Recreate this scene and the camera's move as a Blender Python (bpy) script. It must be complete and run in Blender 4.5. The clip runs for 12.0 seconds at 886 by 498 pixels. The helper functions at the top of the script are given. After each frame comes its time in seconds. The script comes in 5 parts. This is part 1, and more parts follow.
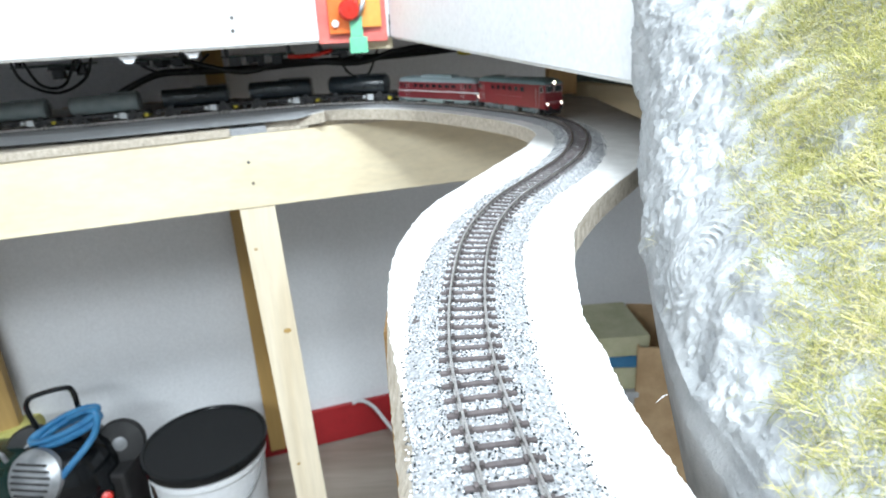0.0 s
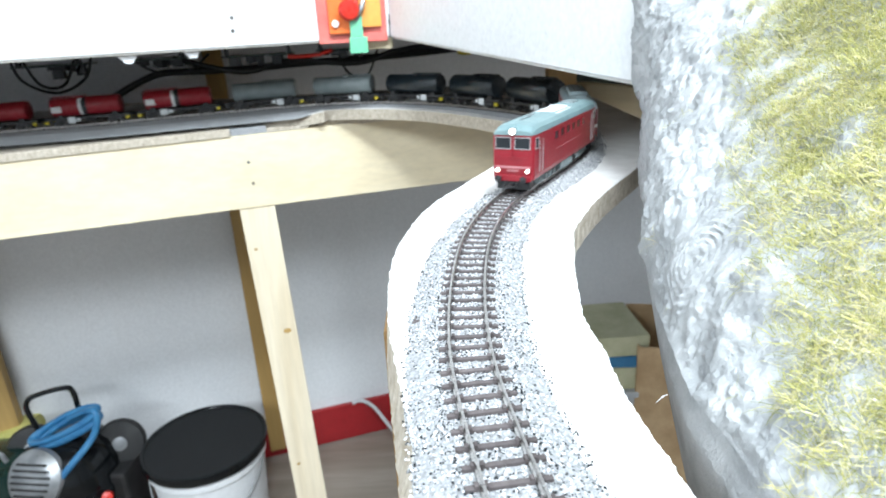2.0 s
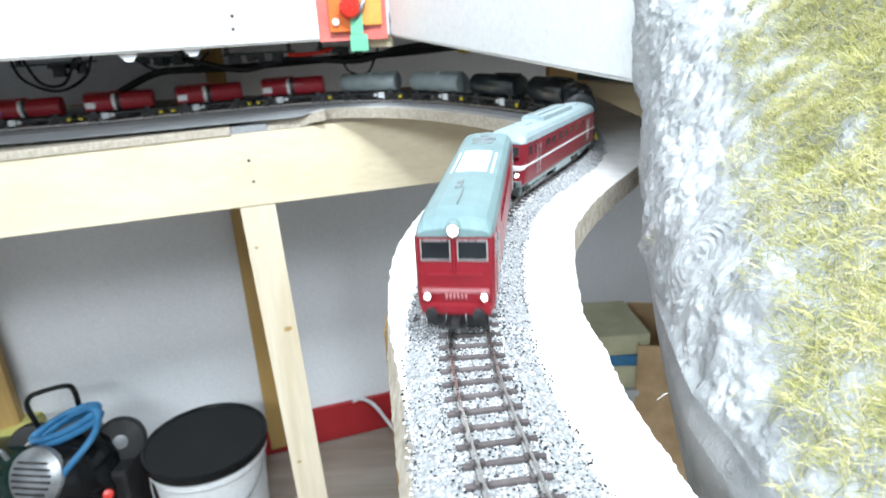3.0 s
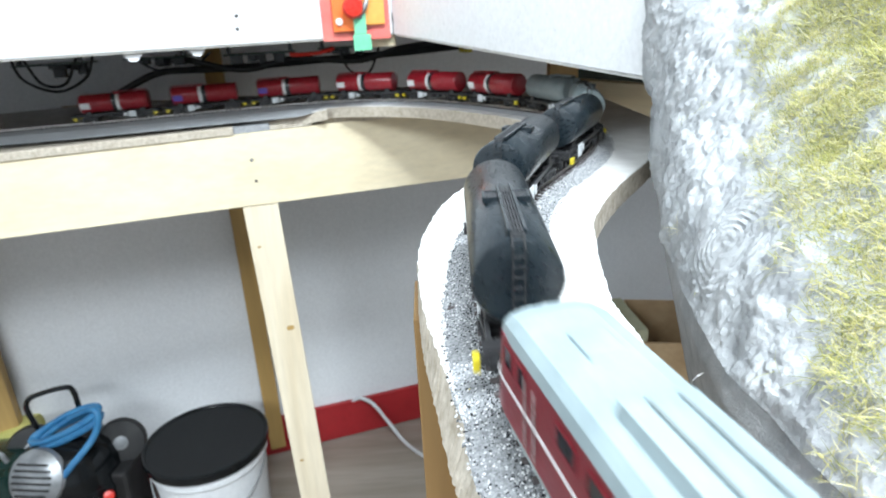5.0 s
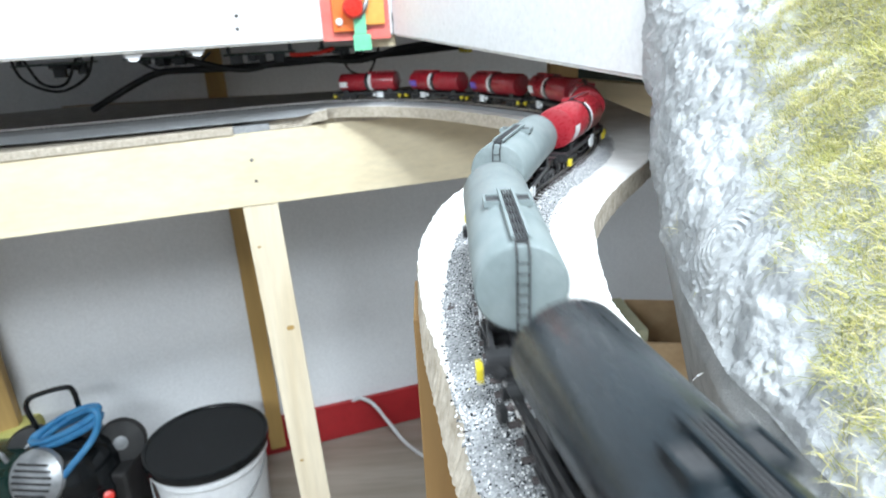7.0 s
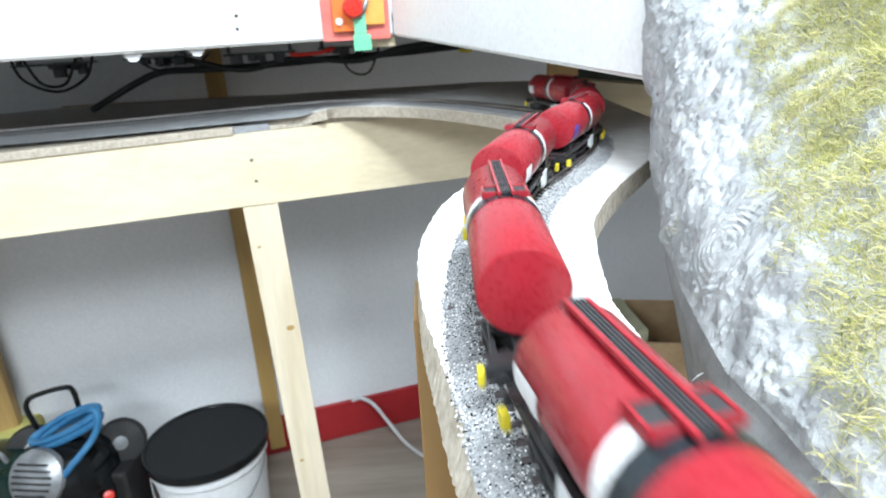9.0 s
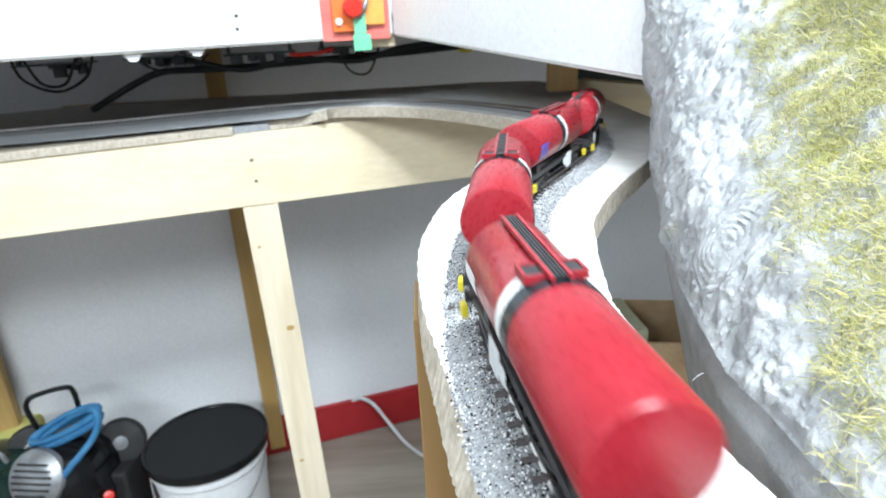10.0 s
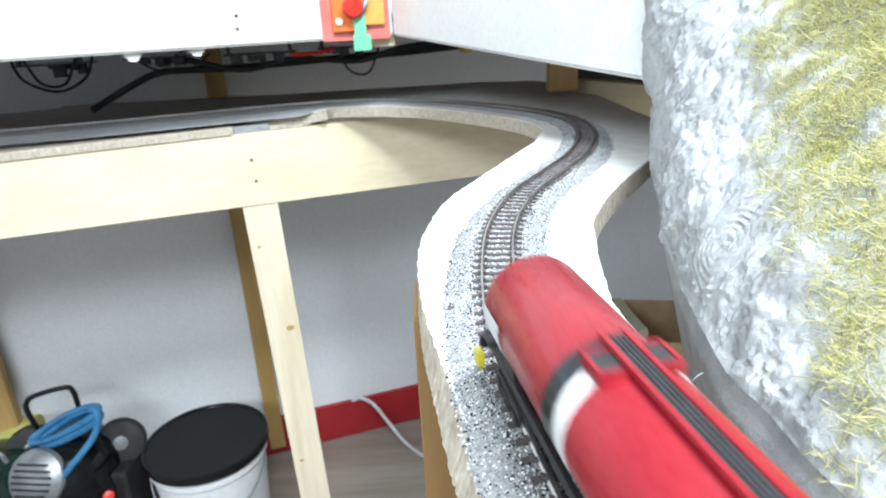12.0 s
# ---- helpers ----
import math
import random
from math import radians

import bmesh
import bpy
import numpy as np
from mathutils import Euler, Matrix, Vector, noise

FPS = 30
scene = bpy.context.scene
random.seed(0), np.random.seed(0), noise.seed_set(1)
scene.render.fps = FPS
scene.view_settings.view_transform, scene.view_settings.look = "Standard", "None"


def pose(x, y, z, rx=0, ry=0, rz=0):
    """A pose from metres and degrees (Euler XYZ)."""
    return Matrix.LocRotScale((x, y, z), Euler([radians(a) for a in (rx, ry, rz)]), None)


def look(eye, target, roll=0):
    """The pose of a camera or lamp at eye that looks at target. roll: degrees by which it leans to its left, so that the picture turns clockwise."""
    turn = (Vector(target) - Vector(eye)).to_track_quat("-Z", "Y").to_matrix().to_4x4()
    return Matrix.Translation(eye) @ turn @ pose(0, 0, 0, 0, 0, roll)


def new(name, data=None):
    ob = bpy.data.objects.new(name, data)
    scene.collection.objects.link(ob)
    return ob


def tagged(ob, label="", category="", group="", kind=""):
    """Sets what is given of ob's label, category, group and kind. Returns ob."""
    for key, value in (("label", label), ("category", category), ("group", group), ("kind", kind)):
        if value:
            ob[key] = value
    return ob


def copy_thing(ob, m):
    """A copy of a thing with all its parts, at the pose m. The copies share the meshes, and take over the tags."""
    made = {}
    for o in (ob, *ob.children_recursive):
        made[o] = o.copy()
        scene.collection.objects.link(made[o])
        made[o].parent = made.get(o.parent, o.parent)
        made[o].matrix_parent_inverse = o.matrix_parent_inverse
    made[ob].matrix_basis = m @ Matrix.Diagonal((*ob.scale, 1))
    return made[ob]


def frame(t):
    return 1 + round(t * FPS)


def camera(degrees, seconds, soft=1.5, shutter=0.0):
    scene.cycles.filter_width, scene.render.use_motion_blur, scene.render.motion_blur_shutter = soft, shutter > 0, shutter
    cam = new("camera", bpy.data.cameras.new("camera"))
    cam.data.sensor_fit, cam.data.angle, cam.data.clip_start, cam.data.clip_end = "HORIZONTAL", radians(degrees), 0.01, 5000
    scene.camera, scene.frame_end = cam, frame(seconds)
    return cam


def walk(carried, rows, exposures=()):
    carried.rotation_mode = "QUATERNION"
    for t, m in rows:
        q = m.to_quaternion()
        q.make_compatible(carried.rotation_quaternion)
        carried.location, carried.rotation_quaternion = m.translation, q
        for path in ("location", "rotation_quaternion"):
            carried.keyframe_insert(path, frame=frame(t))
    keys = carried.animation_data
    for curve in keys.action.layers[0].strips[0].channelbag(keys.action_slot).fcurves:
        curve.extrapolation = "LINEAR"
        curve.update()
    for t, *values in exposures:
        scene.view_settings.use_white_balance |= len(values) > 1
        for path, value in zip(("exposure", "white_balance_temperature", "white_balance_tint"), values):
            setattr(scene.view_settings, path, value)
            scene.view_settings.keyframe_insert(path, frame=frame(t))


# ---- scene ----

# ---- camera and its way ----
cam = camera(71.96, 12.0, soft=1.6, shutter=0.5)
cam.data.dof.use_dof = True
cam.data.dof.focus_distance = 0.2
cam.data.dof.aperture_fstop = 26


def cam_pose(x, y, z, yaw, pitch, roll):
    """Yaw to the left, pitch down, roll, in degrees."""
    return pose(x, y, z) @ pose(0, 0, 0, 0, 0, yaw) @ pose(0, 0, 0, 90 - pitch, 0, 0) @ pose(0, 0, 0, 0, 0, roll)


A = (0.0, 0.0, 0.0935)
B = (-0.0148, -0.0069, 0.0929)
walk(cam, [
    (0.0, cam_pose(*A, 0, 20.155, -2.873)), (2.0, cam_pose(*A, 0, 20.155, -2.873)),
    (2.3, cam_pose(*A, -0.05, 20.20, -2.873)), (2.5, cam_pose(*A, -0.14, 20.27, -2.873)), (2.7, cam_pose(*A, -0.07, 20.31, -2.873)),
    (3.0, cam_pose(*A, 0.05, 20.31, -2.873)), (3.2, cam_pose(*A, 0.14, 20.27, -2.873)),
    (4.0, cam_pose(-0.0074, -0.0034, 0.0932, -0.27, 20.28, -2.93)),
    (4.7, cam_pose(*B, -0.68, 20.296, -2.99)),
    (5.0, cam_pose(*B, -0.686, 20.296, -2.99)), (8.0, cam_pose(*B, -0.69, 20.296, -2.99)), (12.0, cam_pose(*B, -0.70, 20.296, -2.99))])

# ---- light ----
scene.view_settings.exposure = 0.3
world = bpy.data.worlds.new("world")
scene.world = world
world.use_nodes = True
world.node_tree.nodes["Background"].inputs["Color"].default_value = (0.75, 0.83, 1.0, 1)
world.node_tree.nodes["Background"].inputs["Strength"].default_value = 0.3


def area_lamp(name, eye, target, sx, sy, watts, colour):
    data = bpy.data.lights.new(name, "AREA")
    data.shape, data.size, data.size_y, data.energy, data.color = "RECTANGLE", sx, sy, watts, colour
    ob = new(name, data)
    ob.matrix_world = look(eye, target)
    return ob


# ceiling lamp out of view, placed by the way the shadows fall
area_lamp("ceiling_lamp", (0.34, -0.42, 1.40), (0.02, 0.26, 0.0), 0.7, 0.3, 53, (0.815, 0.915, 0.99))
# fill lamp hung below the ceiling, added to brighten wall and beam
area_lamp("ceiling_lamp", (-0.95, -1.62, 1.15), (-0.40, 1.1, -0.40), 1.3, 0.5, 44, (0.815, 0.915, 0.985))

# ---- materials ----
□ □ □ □
# [Task instructions]
Quote the material in full and exactly; do not carry over its pictures.

# [Output of the exercise]
Recreate this scene and the camera's move as a Blender Python (bpy) script. It must be complete and run in Blender 4.5. The clip runs for 12.0 seconds at 886 by 498 pixels. The helper functions at the top of the script are given. After each frame comes its time in seconds. The script comes in 5 parts. This is part 1, and more parts follow.
0.0 s
2.0 s
3.0 s
5.0 s
7.0 s
9.0 s
10.0 s
12.0 s
# ---- helpers ----
import math
import random
from math import radians

import bmesh
import bpy
import numpy as np
from mathutils import Euler, Matrix, Vector, noise

FPS = 30
scene = bpy.context.scene
random.seed(0), np.random.seed(0), noise.seed_set(1)
scene.render.fps = FPS
scene.view_settings.view_transform, scene.view_settings.look = "Standard", "None"


def pose(x, y, z, rx=0, ry=0, rz=0):
    """A pose from metres and degrees (Euler XYZ)."""
    return Matrix.LocRotScale((x, y, z), Euler([radians(a) for a in (rx, ry, rz)]), None)


def look(eye, target, roll=0):
    """The pose of a camera or lamp at eye that looks at target. roll: degrees by which it leans to its left, so that the picture turns clockwise."""
    turn = (Vector(target) - Vector(eye)).to_track_quat("-Z", "Y").to_matrix().to_4x4()
    return Matrix.Translation(eye) @ turn @ pose(0, 0, 0, 0, 0, roll)


def new(name, data=None):
    ob = bpy.data.objects.new(name, data)
    scene.collection.objects.link(ob)
    return ob


def tagged(ob, label="", category="", group="", kind=""):
    """Sets what is given of ob's label, category, group and kind. Returns ob."""
    for key, value in (("label", label), ("category", category), ("group", group), ("kind", kind)):
        if value:
            ob[key] = value
    return ob


def copy_thing(ob, m):
    """A copy of a thing with all its parts, at the pose m. The copies share the meshes, and take over the tags."""
    made = {}
    for o in (ob, *ob.children_recursive):
        made[o] = o.copy()
        scene.collection.objects.link(made[o])
        made[o].parent = made.get(o.parent, o.parent)
        made[o].matrix_parent_inverse = o.matrix_parent_inverse
    made[ob].matrix_basis = m @ Matrix.Diagonal((*ob.scale, 1))
    return made[ob]


def frame(t):
    return 1 + round(t * FPS)


def camera(degrees, seconds, soft=1.5, shutter=0.0):
    scene.cycles.filter_width, scene.render.use_motion_blur, scene.render.motion_blur_shutter = soft, shutter > 0, shutter
    cam = new("camera", bpy.data.cameras.new("camera"))
    cam.data.sensor_fit, cam.data.angle, cam.data.clip_start, cam.data.clip_end = "HORIZONTAL", radians(degrees), 0.01, 5000
    scene.camera, scene.frame_end = cam, frame(seconds)
    return cam


def walk(carried, rows, exposures=()):
    carried.rotation_mode = "QUATERNION"
    for t, m in rows:
        q = m.to_quaternion()
        q.make_compatible(carried.rotation_quaternion)
        carried.location, carried.rotation_quaternion = m.translation, q
        for path in ("location", "rotation_quaternion"):
            carried.keyframe_insert(path, frame=frame(t))
    keys = carried.animation_data
    for curve in keys.action.layers[0].strips[0].channelbag(keys.action_slot).fcurves:
        curve.extrapolation = "LINEAR"
        curve.update()
    for t, *values in exposures:
        scene.view_settings.use_white_balance |= len(values) > 1
        for path, value in zip(("exposure", "white_balance_temperature", "white_balance_tint"), values):
            setattr(scene.view_settings, path, value)
            scene.view_settings.keyframe_insert(path, frame=frame(t))


# ---- scene ----

# ---- camera and its way ----
cam = camera(71.96, 12.0, soft=1.6, shutter=0.5)
cam.data.dof.use_dof = True
cam.data.dof.focus_distance = 0.2
cam.data.dof.aperture_fstop = 26


def cam_pose(x, y, z, yaw, pitch, roll):
    """Yaw to the left, pitch down, roll, in degrees."""
    return pose(x, y, z) @ pose(0, 0, 0, 0, 0, yaw) @ pose(0, 0, 0, 90 - pitch, 0, 0) @ pose(0, 0, 0, 0, 0, roll)


A = (0.0, 0.0, 0.0935)
B = (-0.0148, -0.0069, 0.0929)
walk(cam, [
    (0.0, cam_pose(*A, 0, 20.155, -2.873)), (2.0, cam_pose(*A, 0, 20.155, -2.873)),
    (2.3, cam_pose(*A, -0.05, 20.20, -2.873)), (2.5, cam_pose(*A, -0.14, 20.27, -2.873)), (2.7, cam_pose(*A, -0.07, 20.31, -2.873)),
    (3.0, cam_pose(*A, 0.05, 20.31, -2.873)), (3.2, cam_pose(*A, 0.14, 20.27, -2.873)),
    (4.0, cam_pose(-0.0074, -0.0034, 0.0932, -0.27, 20.28, -2.93)),
    (4.7, cam_pose(*B, -0.68, 20.296, -2.99)),
    (5.0, cam_pose(*B, -0.686, 20.296, -2.99)), (8.0, cam_pose(*B, -0.69, 20.296, -2.99)), (12.0, cam_pose(*B, -0.70, 20.296, -2.99))])

# ---- light ----
scene.view_settings.exposure = 0.3
world = bpy.data.worlds.new("world")
scene.world = world
world.use_nodes = True
world.node_tree.nodes["Background"].inputs["Color"].default_value = (0.75, 0.83, 1.0, 1)
world.node_tree.nodes["Background"].inputs["Strength"].default_value = 0.3


def area_lamp(name, eye, target, sx, sy, watts, colour):
    data = bpy.data.lights.new(name, "AREA")
    data.shape, data.size, data.size_y, data.energy, data.color = "RECTANGLE", sx, sy, watts, colour
    ob = new(name, data)
    ob.matrix_world = look(eye, target)
    return ob


# ceiling lamp out of view, placed by the way the shadows fall
area_lamp("ceiling_lamp", (0.34, -0.42, 1.40), (0.02, 0.26, 0.0), 0.7, 0.3, 53, (0.815, 0.915, 0.99))
# fill lamp hung below the ceiling, added to brighten wall and beam
area_lamp("ceiling_lamp", (-0.95, -1.62, 1.15), (-0.40, 1.1, -0.40), 1.3, 0.5, 44, (0.815, 0.915, 0.985))

# ---- materials ----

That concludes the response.